The number of Mobile money agent networks has continued to witness drop in the past one year and stakeholders are not happy about it.According to IMF Data: Eight Annual Financial Access Survey Report, 2017 for Nigeria, mobile money agent outlets available for 100,000 adults to use is 17.53 as at the end of 2016 down from 20.82 outlets available for 100,000 adults in 2015.

 
This according to stakeholders is an indication of drop in the number of Mobile money outlets in 2016 compared to 2015.Reacting to the development, Sarafadeen Fasasi, president, Association of Mobile Money Agents in Nigeria, said that the situation will be worst by the time 2017 report is released because of what he attributed to as unfavourable policy of Central Bank of Nigeria and money deposit banks towards mobile money agents.
He said that mobile money agents registered by banks to facilitate their mobile money operations are not supported with credit facility to grow their business.
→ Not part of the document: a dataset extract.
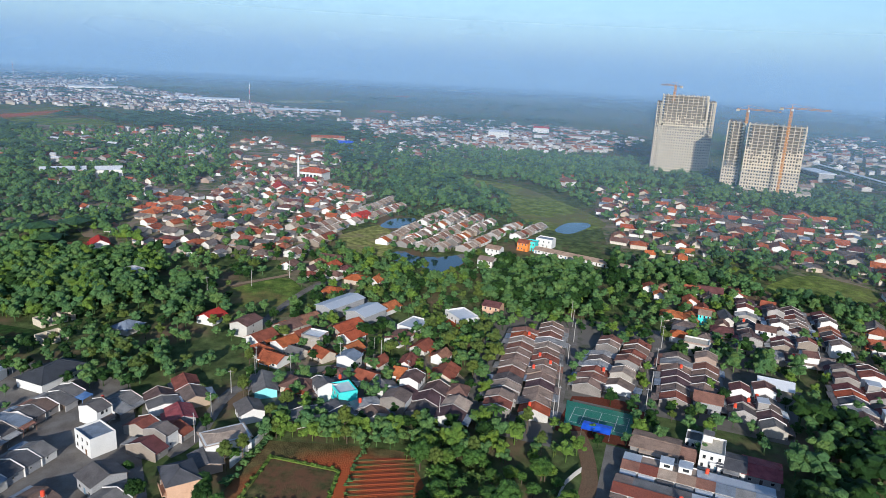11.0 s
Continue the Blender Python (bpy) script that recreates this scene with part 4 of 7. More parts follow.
def yard_level():
    """Each yard a little over the last, so that no two lie in one plane."""
    yards.append(1)
    return 0.02 + 0.0015 * len(yards)


def district(poly, deg, style, pitch=22.0, skip=0.13, first=0.0, back=9.6, depth=9.0):
    """Back-to-back rows along deg that fill a polygon, with a street between pairs."""
    flat("yard", poly, yard_level() + 0.05, "lane", "packed earth and paving between the houses", "yard", clear=False)
    c, s = math.cos(radians(deg)), math.sin(radians(deg))
    uv = [(x * c + y * s, -x * s + y * c) for x, y in poly]
    v = min(q[1] for q in uv) + first
    while v < max(q[1] for q in uv):
        for off, face in ((0.0, 1), (back, -1)):
            vv = v + off
            cuts = sorted(p[0] + (q[0] - p[0]) * (vv - p[1]) / (q[1] - p[1]) for p, q in zip(uv, uv[1:] + uv[:1]) if (p[1] > vv) != (q[1] > vv))
            for lo, hi in zip(cuts[::2], cuts[1::2]):
                if hi - lo > 9:
                    row((lo * c - vv * s, lo * s + vv * c), (hi * c - vv * s, hi * s + vv * c), style, face, depth, skip=skip)
        v += pitch


def village(poly, count, deg=-20, style="hamlet", gap=0.0, scale=1.0):
    """Detached houses scattered in a polygon, turned to the lanes' directions."""
    flat("yard", poly, yard_level(), "yard", "bare yards and weeds between the village houses", "yard", clear=False)
    xs, ys = [p[0] for p in poly], [p[1] for p in poly]
    done = 0
    for _ in range(count * 14):
        if done >= count:
            break
        x, y = rng.uniform(min(xs), max(xs)), rng.uniform(min(ys), max(ys))
        if not inside(x, y, poly):
            continue
        turn = deg + rng.choice((0, 90, 180, 270)) + rng.uniform(-9, 9)
        if not all(free(*p) for p in rect(x, y, turn, 10 * scale + gap, 9 * scale + gap)) or not free(x, y):
            continue
        k = scale * rng.uniform(0.75, 1.2)
        build_later(rng.choice(STYLES[style]), ground_at(x, y, turn, k * rng.uniform(0.9, 1.25), k, rng.uniform(0.9, 1.1)))
        mark(rect(x, y, turn, 10 * k, 9 * k), 2)
        done += 1


def place(model, x, y, deg, w=10, d=10):
    mark(rect(x, y, deg, w + 1, d + 1), 2)
    model.matrix_world = ground_at(x, y, deg)
    return model


# houses that stand out, each at its own place
place(block_house("white", "white two-storey house with balcony, roof terrace and stair tower", 7.5, 11, 2, stair=True, name="tall_white_house"), -185.0, 103.8, 66, 7, 11)
place(village_house("roof_tan", "wall", "large house with broad flat-pitched pinkish brown roof", 15, 11, 3.8, 1.0), -189.7, 86.7, 66, 15, 11)
place(block_house("white", "narrow house with pinkish roof between party walls", 8, 9, 1, pitched="roof_tan", balcony=False, name="narrow_house"), -186.4, 94.8, 66, 8, 9)
place(village_house("roof_grey", "white", "house with grey-brown roof beside the white tower house", 8, 10, 3.6, 0.9, porch="sheet"), -180.7, 108.6, 66, 8, 10)
place(block_house("white", "white flat-roofed house beside the tall one", 6, 7, 1, "sheet", name="flat_roofed_house"), -195.8, 102.2, 66, 6, 7)
place(village_house("roof_maroon", "grey_wall", "single-storey house with maroon sheet roof", 11, 11, 3.2, 0.8, porch=False), -177.9, 117.0, 66, 11, 11)
place(shed("white_sheet", "open shed with bright white sheet roof", 13, 10, 4.0, 1.8), -240.1, 150.3, 66, 13, 10)
place(village_house("sheet", "grey_wall", "tall plain grey house with pitched sheet roof", 10, 9, 5.0, 1.8, porch=False), -222.8, 116.5, 66, 10, 9)
place(block_house("wall", "two-storey house with raw concrete roof", 11, 8, 2), -276.7, 131.0, 66, 11, 8)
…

“More so, CBN and mobile money operating banks’ policies on Mobile money is wrong. They are focusing on volume as against performance. CBN gave banks unrealistic target of growing mobile money agents’ number, and to meet this target, banks start activating agents online without monitoring their performance this gave rise to ghost agents,” he said.

Fasasi however lamented lack of investment in mobile money agent networks in the country and urged CBN to create enabling environment that will make investing in the mobile money agent business in the country attractive.

“What we see today is grants to mobile money operators and mobile money agents are not remembered in all of this which led to them going out of business. This situation is inimical to achieving CBN target of reducing financial exclusion rate to 20% by 2020,” he added.

Tuned Ogungbade, chief executive officer, Global Accelerex, had at Nigeria Information Technology Reporters’ Association (NITRA) forum emphasized that the world is getting better at understanding the mechanics of financial inclusion, and the ways that digital technology can accelerate it.

According to him, ‘digital financial inclusion is a powerful tool for tackling poverty, increases consumer activity and trade as well improves the economy of the country which is beneficial even for the wealthy. Financial inclusion will indirectly increase the tax revenue going to the government’.

He urged the banks and other financial institutions to embrace innovation and using digital technology to take advantage of the huge untapped potential in the smaller towns and cities and providing them with the required type and form of financial services.

He decried lack of digital services that support the volume and form of services required to capture the low income and rural population.